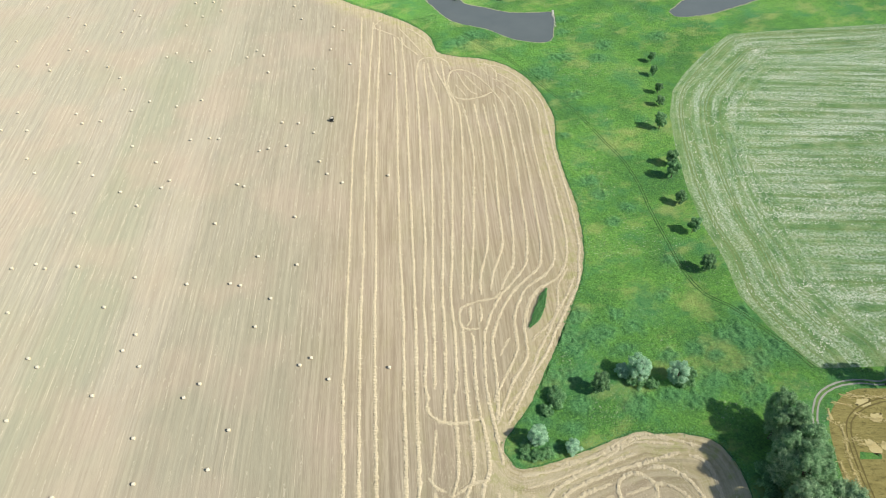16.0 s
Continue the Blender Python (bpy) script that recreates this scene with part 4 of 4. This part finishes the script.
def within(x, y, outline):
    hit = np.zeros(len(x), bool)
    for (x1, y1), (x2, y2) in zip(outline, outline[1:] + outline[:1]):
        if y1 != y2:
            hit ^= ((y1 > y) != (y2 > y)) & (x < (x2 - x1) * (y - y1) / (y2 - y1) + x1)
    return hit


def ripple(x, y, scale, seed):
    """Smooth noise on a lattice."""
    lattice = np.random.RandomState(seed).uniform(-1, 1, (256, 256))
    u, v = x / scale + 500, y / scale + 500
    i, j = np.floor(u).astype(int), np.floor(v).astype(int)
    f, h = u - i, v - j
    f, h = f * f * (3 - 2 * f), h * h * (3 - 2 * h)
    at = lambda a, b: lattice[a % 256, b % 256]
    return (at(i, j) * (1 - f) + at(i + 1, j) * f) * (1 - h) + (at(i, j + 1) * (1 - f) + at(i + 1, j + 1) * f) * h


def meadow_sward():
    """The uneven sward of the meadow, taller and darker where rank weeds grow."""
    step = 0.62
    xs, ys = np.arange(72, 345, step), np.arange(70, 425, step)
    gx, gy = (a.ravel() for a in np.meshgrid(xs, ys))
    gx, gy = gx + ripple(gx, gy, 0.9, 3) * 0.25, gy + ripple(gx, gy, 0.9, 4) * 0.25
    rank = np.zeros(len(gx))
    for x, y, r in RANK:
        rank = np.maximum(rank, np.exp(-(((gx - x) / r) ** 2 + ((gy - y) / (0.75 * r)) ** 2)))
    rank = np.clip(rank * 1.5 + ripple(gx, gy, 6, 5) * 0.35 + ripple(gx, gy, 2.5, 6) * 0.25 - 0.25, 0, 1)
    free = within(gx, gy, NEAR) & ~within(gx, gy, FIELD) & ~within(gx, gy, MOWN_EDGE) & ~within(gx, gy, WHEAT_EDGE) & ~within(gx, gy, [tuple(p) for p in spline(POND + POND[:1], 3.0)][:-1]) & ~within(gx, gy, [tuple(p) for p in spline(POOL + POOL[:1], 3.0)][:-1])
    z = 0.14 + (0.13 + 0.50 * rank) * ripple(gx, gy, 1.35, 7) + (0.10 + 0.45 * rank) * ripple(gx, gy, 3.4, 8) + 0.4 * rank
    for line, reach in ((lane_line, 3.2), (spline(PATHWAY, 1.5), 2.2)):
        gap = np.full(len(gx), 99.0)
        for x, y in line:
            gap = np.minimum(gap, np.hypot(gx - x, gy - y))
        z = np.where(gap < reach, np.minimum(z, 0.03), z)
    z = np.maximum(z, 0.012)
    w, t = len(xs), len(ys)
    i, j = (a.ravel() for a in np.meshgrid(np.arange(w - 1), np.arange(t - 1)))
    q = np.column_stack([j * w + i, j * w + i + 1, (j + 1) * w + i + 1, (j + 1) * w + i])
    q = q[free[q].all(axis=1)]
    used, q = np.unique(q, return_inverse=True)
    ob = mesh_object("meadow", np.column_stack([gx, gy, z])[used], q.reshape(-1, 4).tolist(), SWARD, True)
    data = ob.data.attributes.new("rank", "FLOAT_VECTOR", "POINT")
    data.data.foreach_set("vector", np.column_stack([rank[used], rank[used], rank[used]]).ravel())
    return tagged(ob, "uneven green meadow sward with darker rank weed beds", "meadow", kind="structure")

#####

• **Brief**
Reproduce the material above in full, exactly, with no images.

• **Answer for this exercise**
16.0 s
Continue the Blender Python (bpy) script that recreates this scene with part 4 of 4. This part finishes the script.
def within(x, y, outline):
    hit = np.zeros(len(x), bool)
    for (x1, y1), (x2, y2) in zip(outline, outline[1:] + outline[:1]):
        if y1 != y2:
            hit ^= ((y1 > y) != (y2 > y)) & (x < (x2 - x1) * (y - y1) / (y2 - y1) + x1)
    return hit


def ripple(x, y, scale, seed):
    """Smooth noise on a lattice."""
    lattice = np.random.RandomState(seed).uniform(-1, 1, (256, 256))
    u, v = x / scale + 500, y / scale + 500
    i, j = np.floor(u).astype(int), np.floor(v).astype(int)
    f, h = u - i, v - j
    f, h = f * f * (3 - 2 * f), h * h * (3 - 2 * h)
    at = lambda a, b: lattice[a % 256, b % 256]
    return (at(i, j) * (1 - f) + at(i + 1, j) * f) * (1 - h) + (at(i, j + 1) * (1 - f) + at(i + 1, j + 1) * f) * h


def meadow_sward():
    """The uneven sward of the meadow, taller and darker where rank weeds grow."""
    step = 0.62
    xs, ys = np.arange(72, 345, step), np.arange(70, 425, step)
    gx, gy = (a.ravel() for a in np.meshgrid(xs, ys))
    gx, gy = gx + ripple(gx, gy, 0.9, 3) * 0.25, gy + ripple(gx, gy, 0.9, 4) * 0.25
    rank = np.zeros(len(gx))
    for x, y, r in RANK:
        rank = np.maximum(rank, np.exp(-(((gx - x) / r) ** 2 + ((gy - y) / (0.75 * r)) ** 2)))
    rank = np.clip(rank * 1.5 + ripple(gx, gy, 6, 5) * 0.35 + ripple(gx, gy, 2.5, 6) * 0.25 - 0.25, 0, 1)
    free = within(gx, gy, NEAR) & ~within(gx, gy, FIELD) & ~within(gx, gy, MOWN_EDGE) & ~within(gx, gy, WHEAT_EDGE) & ~within(gx, gy, [tuple(p) for p in spline(POND + POND[:1], 3.0)][:-1]) & ~within(gx, gy, [tuple(p) for p in spline(POOL + POOL[:1], 3.0)][:-1])
    z = 0.14 + (0.13 + 0.50 * rank) * ripple(gx, gy, 1.35, 7) + (0.10 + 0.45 * rank) * ripple(gx, gy, 3.4, 8) + 0.4 * rank
    for line, reach in ((lane_line, 3.2), (spline(PATHWAY, 1.5), 2.2)):
        gap = np.full(len(gx), 99.0)
        for x, y in line:
            gap = np.minimum(gap, np.hypot(gx - x, gy - y))
        z = np.where(gap < reach, np.minimum(z, 0.03), z)
    z = np.maximum(z, 0.012)
    w, t = len(xs), len(ys)
    i, j = (a.ravel() for a in np.meshgrid(np.arange(w - 1), np.arange(t - 1)))
    q = np.column_stack([j * w + i, j * w + i + 1, (j + 1) * w + i + 1, (j + 1) * w + i])
    q = q[free[q].all(axis=1)]
    used, q = np.unique(q, return_inverse=True)
    ob = mesh_object("meadow", np.column_stack([gx, gy, z])[used], q.reshape(-1, 4).tolist(), SWARD, True)
    data = ob.data.attributes.new("rank", "FLOAT_VECTOR", "POINT")
    data.data.foreach_set("vector", np.column_stack([rank[used], rank[used], rank[used]]).ravel())
    return tagged(ob, "uneven green meadow sward with darker rank weed beds", "meadow", kind="structure")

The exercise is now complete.